Por eso me dice que aprenda de Él, que así encontraré el descanso para mi alma agobiada, exigida y cansada. Yo quiero ser manso y humilde de corazón. ¡Qué lejos estoy de ese ideal! Decía santa Teresa: “Considerando su humildad, veremos cuán lejos estamos de ser humildes”.
Necesito que Él lo haga realidad en mí. La fuerza de su Espíritu. Quiero vivir según Él para asemejarme a Él. Dejar de lado mi orgullo y mi ira. Mi impaciencia. Mi incapacidad de aceptar a los que son diferentes. Mi intolerancia. Mi deseo de destacar y vencer siempre.
Es un don ser humilde y manso. Una gracia que le pido a Dios cada mañana. Quiero ser capaz de alegrarme cuando no sale todo bien y fracaso. Dejar de darme tanta importancia. O dejar de darle tanta importancia a las cosas que me pasan. Para eso necesito una cierta madurez en mi alma.
Leía el otro día: “Quien ama completamente se da entero. Pero alguien ha de poseerse para poder darse. Dominarse personalmente. La personalidad, el autoconocimiento y el autodominio, son tres consecuencias y al tiempo condiciones imprescindibles en el amor pleno, consecuente, fecundo y maduro”.
Poseerme para darme. Tener una cierta estabilidad en mi ánimo para no cambiar de un estado a otro sin apenas darme cuenta. Logro así que no me afecten tanto las cosas que me dicen y las cosas que me pasan.
Un fracaso no es el final de nada. Es la puerta que se me abre para una nueva oportunidad. Me hago más manso, más humilde. Una pérdida no es un vacío insuperable. Puedo caminar con la pérdida grabada en el alma. Sigo adelante. Una decepción puede hacerme más fuerte si la tomo en mis manos y le doy el valor justo que tiene.
Así es la vida que Dios me regala. Eso lo tengo claro. Quiero ser más de Dios para descansar en Él y así poder tomar mi vida con todo lo que me sucede sin perder por un momento la alegría. Esa mirada sobre la vida es la que envidio en muchos santos que conozco.
Decía el padre José Kentenich: “En la vida espiritual, progresar significa poner menos el acento en la propia satisfacción y plenitud y ponerlo más en el amor desinteresado al otro.
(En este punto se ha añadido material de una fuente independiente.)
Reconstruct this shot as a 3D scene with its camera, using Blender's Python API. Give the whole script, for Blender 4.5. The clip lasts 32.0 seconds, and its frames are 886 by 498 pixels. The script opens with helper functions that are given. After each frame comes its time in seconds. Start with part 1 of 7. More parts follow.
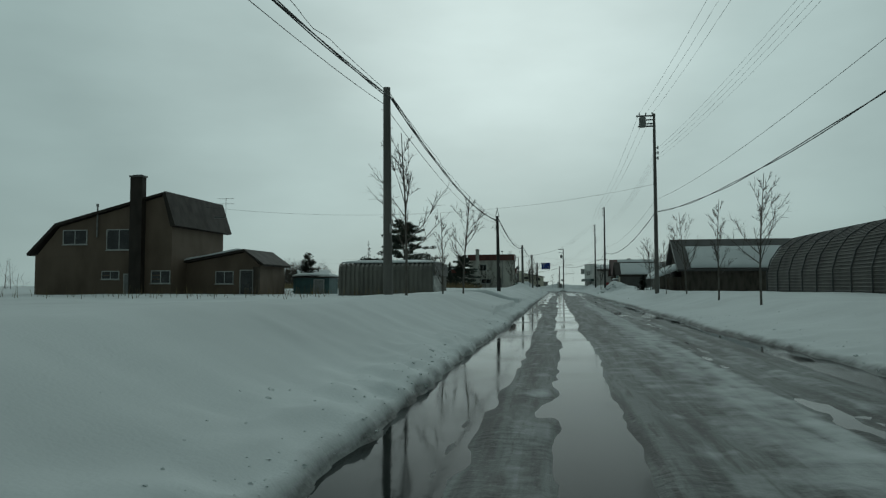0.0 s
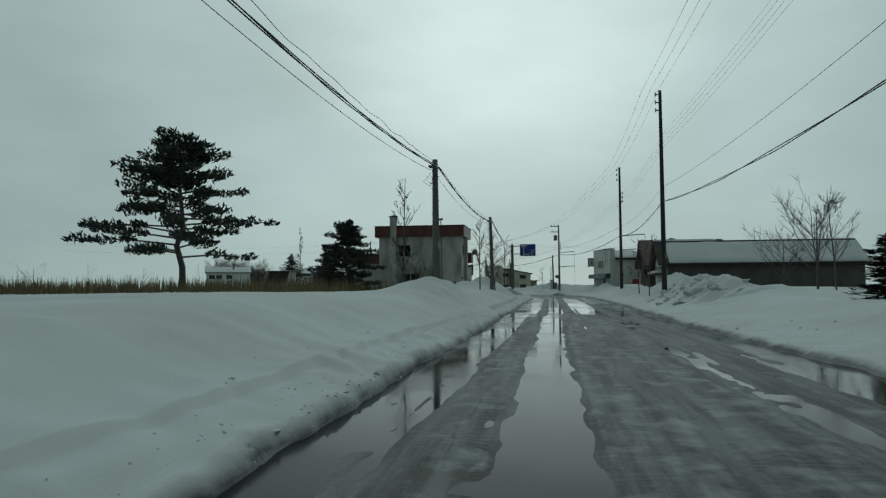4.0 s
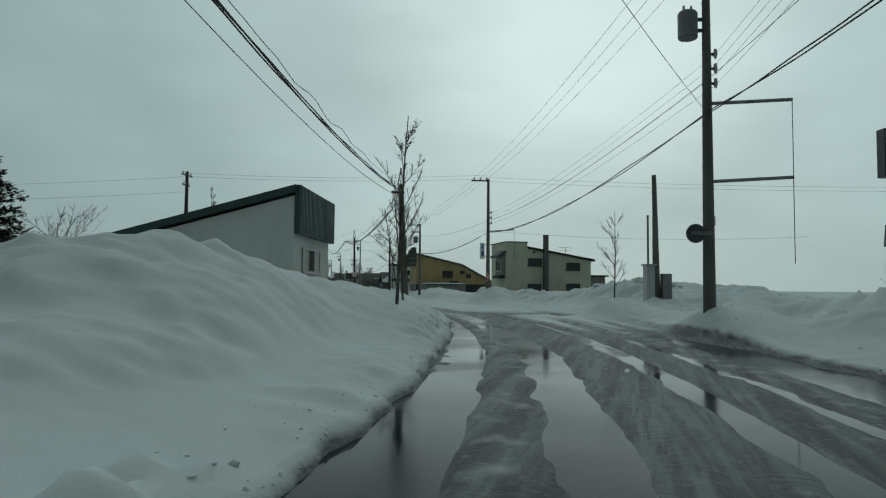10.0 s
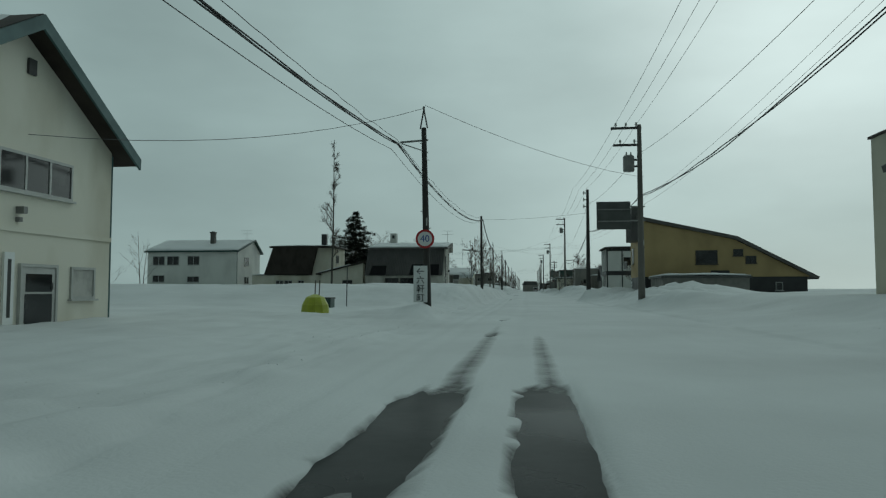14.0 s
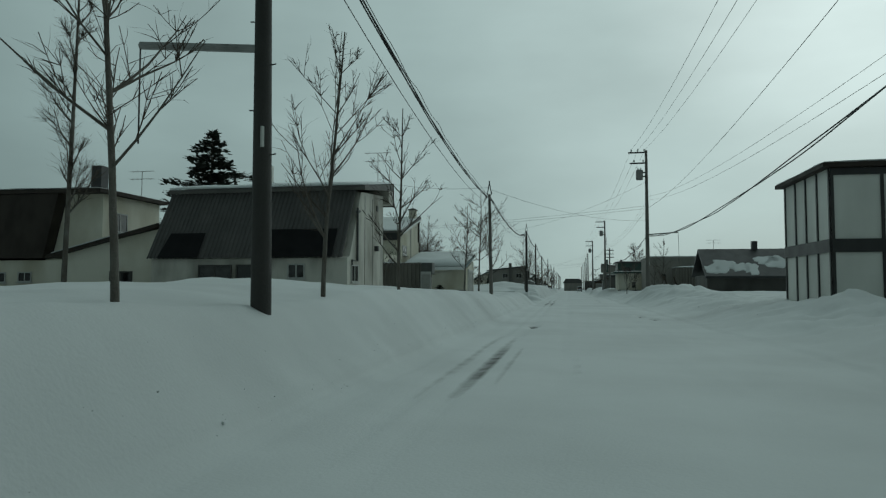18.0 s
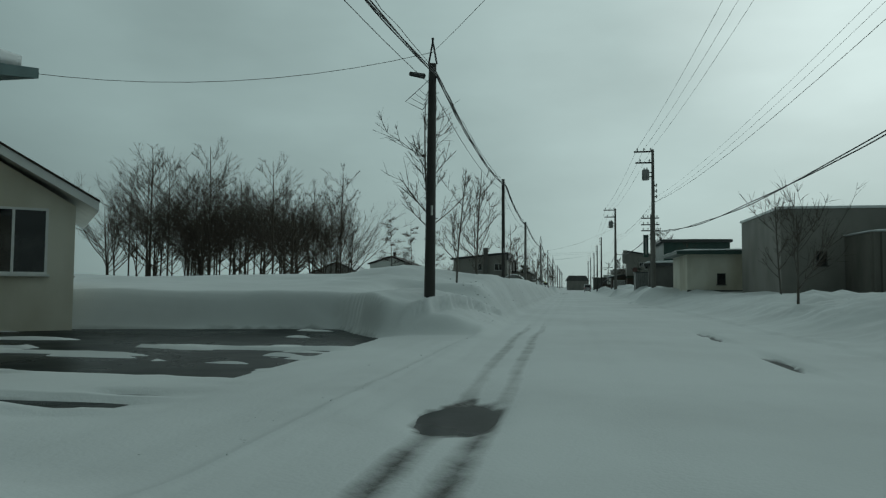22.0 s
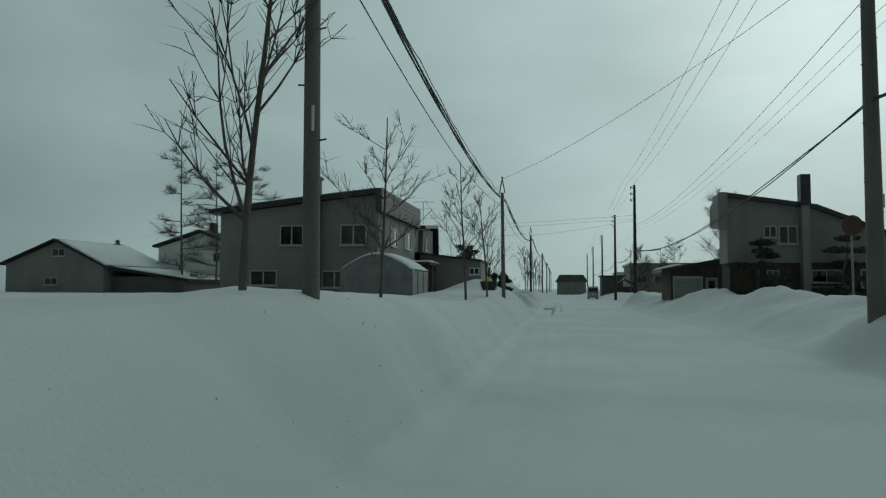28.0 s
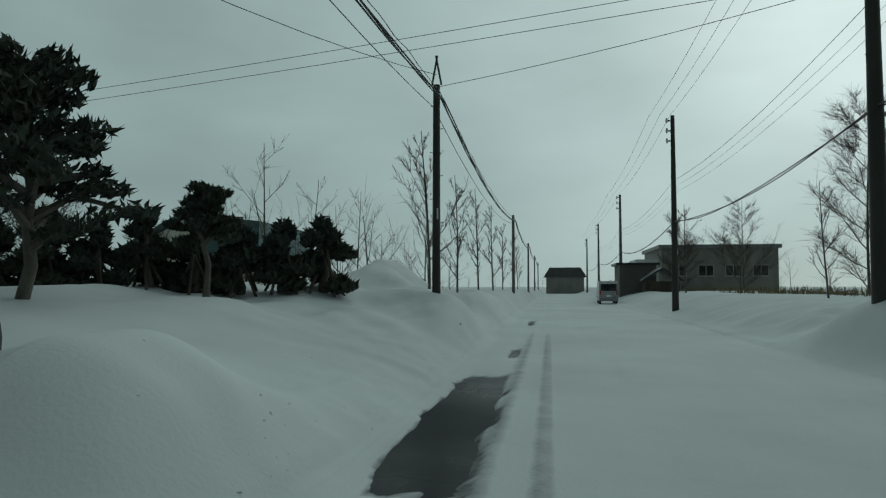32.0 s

Cuanto más maduremos y más cerca estemos de Dios, tanto menor será el acento sobre nosotros mismos y sobre el provecho personal que podamos sacar de nuestra relación con los demás. Cuanto más maduros seamos, tanto más nuestra será la divisa: mi Dios y mi todo”.
Cambio así en la fuerza del Espíritu el acento que pongo en las cosas. Sólo Él puede cambiarme de verdad y hacerme manso y humilde. Quiero cambiar mi forma de echar raíces, de amar y esperar. En la fuerza del Espíritu Santo quiero madurar y progresar en mi vida espiritual.